I've never built a workstation before, but I've put together dozens of home desktops - and it doesn't seem that much harder to piece together. The reason I ask - is simply because Dell charges +$10,000 for a respectable workstation, and simply browsing through the parts on Newegg it looks to me like I could put the same thing together for $6,000. Tops.

Am I missing something here? Does anyone have any advice or experience with this sort of thing. It has always been cheaper to build my own desktops - but is the workstation market really such a racket?

-Puzzled

Yes, servers and workstations are where the money is. These companies often lose money on desktops in an effort to promote their expensive servers and workstations as a "total system solution". That is, they'll sell a business on a complete settup where the office PC's are unrealistically cheap and everything else is expensive.

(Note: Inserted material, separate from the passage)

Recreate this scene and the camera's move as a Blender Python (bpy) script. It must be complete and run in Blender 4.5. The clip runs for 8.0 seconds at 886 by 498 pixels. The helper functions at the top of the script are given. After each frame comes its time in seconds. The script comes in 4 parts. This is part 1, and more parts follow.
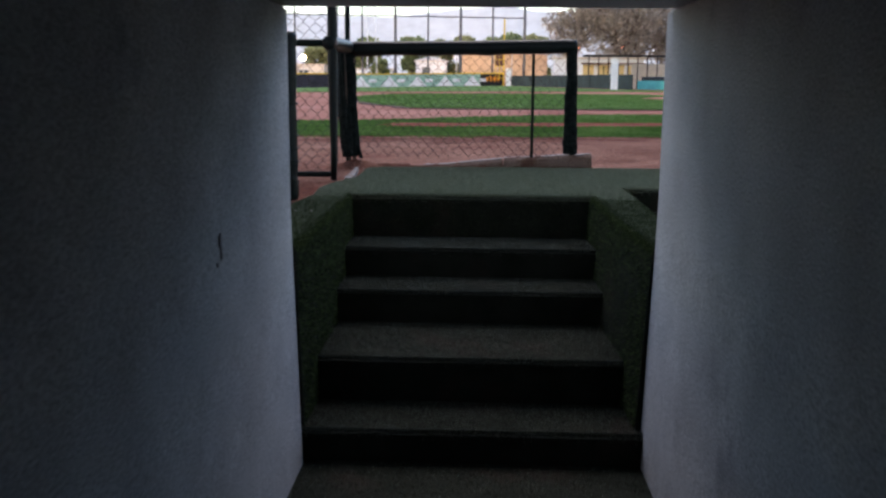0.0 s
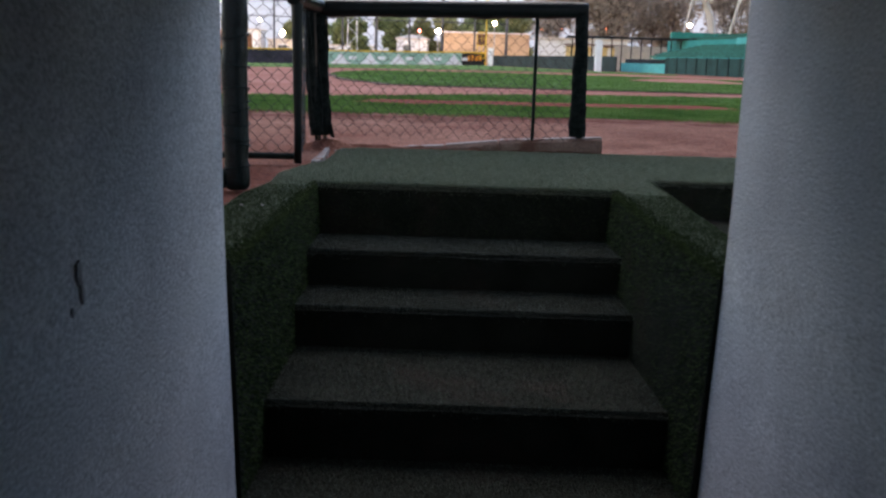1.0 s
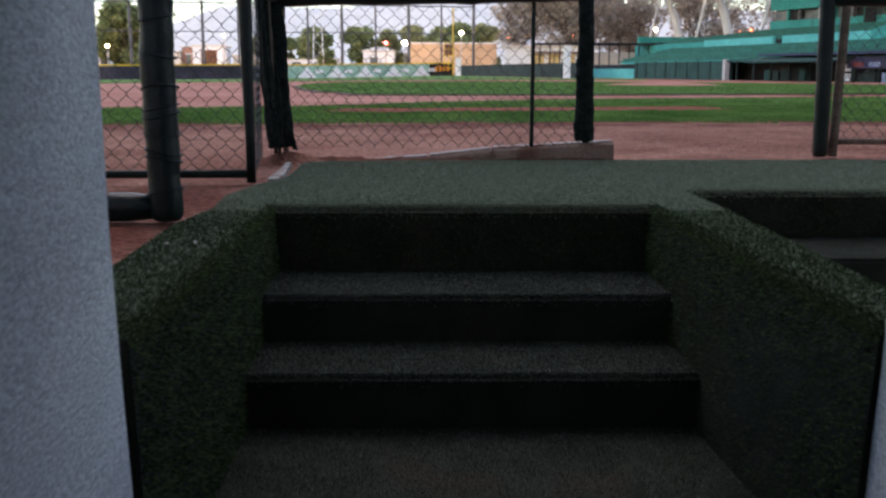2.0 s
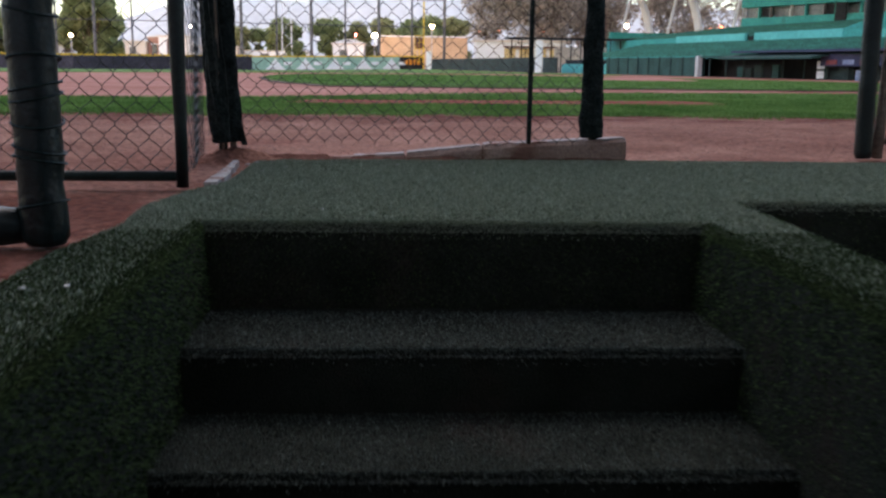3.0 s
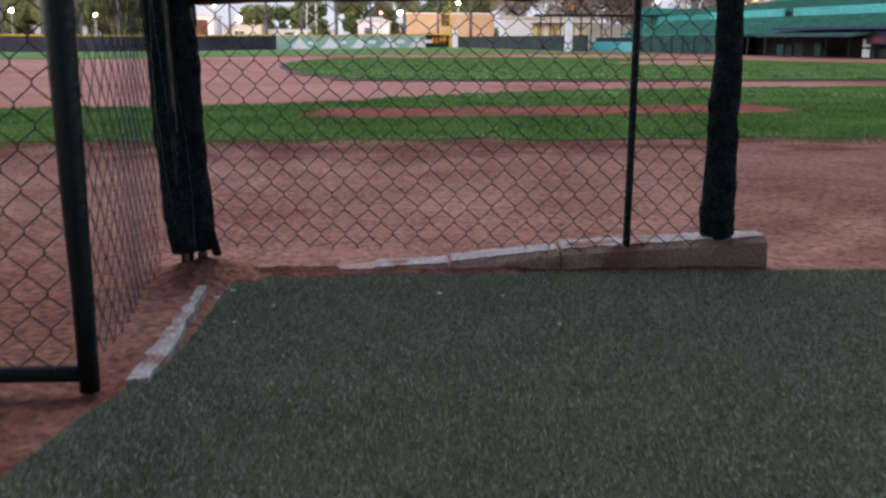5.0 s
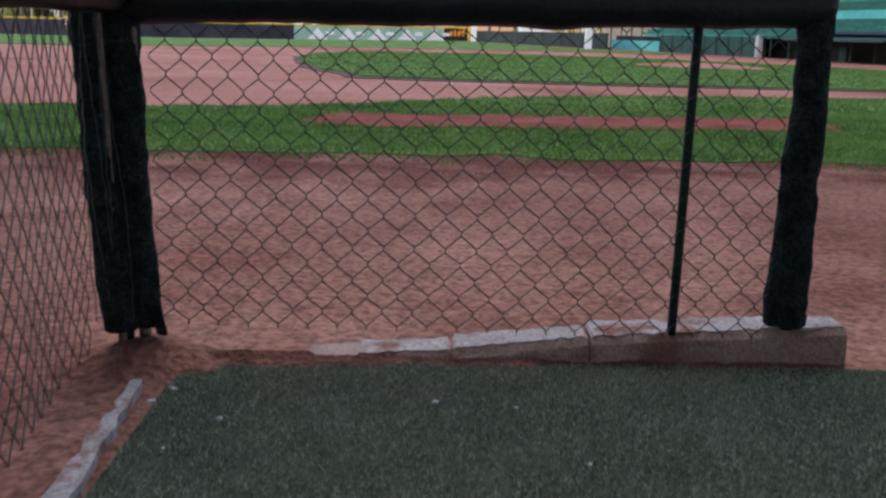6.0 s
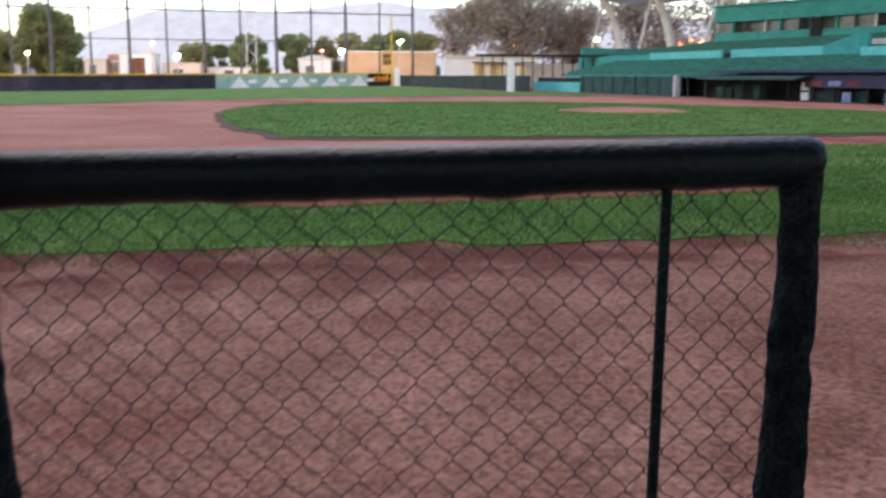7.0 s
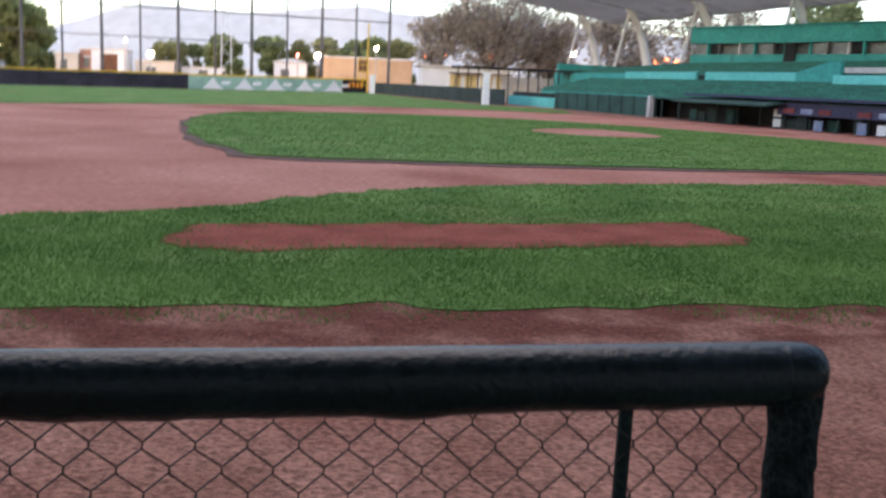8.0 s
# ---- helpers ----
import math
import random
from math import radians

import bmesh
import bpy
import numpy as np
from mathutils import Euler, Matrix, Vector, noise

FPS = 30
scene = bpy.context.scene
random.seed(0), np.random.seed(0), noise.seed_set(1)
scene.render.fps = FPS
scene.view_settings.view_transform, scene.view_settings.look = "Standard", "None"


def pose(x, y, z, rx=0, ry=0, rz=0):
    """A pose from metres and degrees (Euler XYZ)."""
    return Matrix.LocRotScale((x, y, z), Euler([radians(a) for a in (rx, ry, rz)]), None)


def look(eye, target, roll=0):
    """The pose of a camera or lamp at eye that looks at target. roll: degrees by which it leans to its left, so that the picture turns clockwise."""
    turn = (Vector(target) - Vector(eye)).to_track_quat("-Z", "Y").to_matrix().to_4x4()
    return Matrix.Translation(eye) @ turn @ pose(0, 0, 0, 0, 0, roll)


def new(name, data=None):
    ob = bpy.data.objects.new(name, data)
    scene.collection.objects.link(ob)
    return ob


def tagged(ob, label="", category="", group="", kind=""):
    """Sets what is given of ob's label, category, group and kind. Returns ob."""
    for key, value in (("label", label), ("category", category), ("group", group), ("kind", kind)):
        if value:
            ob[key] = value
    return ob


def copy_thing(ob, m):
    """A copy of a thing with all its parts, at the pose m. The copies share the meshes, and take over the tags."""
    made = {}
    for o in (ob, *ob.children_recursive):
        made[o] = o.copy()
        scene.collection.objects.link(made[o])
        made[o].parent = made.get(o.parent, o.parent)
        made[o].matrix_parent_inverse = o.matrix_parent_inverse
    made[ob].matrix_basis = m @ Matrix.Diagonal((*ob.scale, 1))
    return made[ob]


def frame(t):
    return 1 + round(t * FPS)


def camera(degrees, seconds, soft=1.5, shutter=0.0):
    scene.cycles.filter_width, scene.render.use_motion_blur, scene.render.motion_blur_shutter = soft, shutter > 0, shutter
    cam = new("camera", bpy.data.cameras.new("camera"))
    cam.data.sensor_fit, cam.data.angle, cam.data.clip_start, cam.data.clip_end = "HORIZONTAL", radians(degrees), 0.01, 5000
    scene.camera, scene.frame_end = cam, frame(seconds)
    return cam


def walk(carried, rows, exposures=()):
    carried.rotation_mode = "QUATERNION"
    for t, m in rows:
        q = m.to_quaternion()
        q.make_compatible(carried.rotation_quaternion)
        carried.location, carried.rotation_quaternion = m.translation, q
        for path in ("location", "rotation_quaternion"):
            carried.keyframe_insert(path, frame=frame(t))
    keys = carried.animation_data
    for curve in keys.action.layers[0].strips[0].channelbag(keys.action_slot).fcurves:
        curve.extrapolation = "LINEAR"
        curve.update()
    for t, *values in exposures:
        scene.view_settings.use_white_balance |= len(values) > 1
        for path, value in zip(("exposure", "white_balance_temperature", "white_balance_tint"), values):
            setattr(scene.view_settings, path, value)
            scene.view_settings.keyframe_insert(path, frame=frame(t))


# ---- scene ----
# ---------------------------------------------------------------- camera
cam = camera(50.4, 8.0, soft=2.5, shutter=0.4)
PATH = [
    (0, (0.452, -0.226, 0.688), (0.378, 1.741, 0.334), 0.5),
    (0.5, (0.434, 0.337, 0.643), (0.392, 2.308, 0.308), 0.6),
    (1, (0.367, 0.86, 0.608), (0.341, 2.82, 0.213), 1.7),
    (1.5, (0.332, 1.38, 0.574), (0.295, 3.337, 0.163), 1.3),
    (1.7, (0.301, 1.583, 0.533), (0.317, 3.549, 0.168), -0.2),
    (2.8, (0.245, 2.585, 0.475), (0.325, 4.544, 0.08), 1.4),
    (3, (0.232, 2.774, 0.446), (0.329, 4.735, 0.064), 0.8),
    (3.5, (0.188, 3.225, 0.441), (0.224, 5.173, -0.011), 0.2),
    (4, (0.212, 3.665, 0.492), (0.177, 5.638, 0.169), 1.1),
    (4.2, (0.226, 3.79, 0.559), (0.194, 5.754, 0.179), 1.3),
    (5.3, (0.173, 4.461, 0.782), (0.228, 6.413, 0.349), -0.0),
    (5.5, (0.182, 4.611, 0.792), (0.214, 6.582, 0.452), -0.4),
    (6, (0.221, 4.908, 0.861), (0.236, 6.857, 0.414), 1.8),
    (6.5, (0.215, 5.113, 0.947), (0.25, 7.074, 0.556), 1.9),
    (7, (0.225, 5.384, 1.129), (0.385, 7.344, 0.769), 0.3),
    (7.5, (0.323, 5.658, 1.208), (0.58, 7.627, 0.973), -2.1),
    (8, (0.378, 5.879, 1.413), (0.6, 7.836, 1.069), 2.6),
]
EXPOSURE = [(0.0, 2.0, 6700, 20), (8.0, 2.0, 6700, 20)]
walk(cam, [(t, look(eye, target, roll)) for t, eye, target, roll in PATH], EXPOSURE)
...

You can actually build a more powerful workstation yourself. Generally speaking, the highest-performance desktop parts are faster and have more features. Best of all, you can stick an LGA-1366 Xeon in a Core i7 motherboard.

I've worked with both LGA-1366 1P workstation boards and LGA-1366 desktop boards, I'd personally go with the better-value desktop board. As for the Xeon processor, take a look at the specs and see where you may or may not come out ahead.

If you're going 2P or more, you're stuck with workstation motherboards

As for graphics, get ready to get raped: Workstation graphics cards typically cost 4x the price of the gaming card version, and the only difference is usually BIOS and drivers.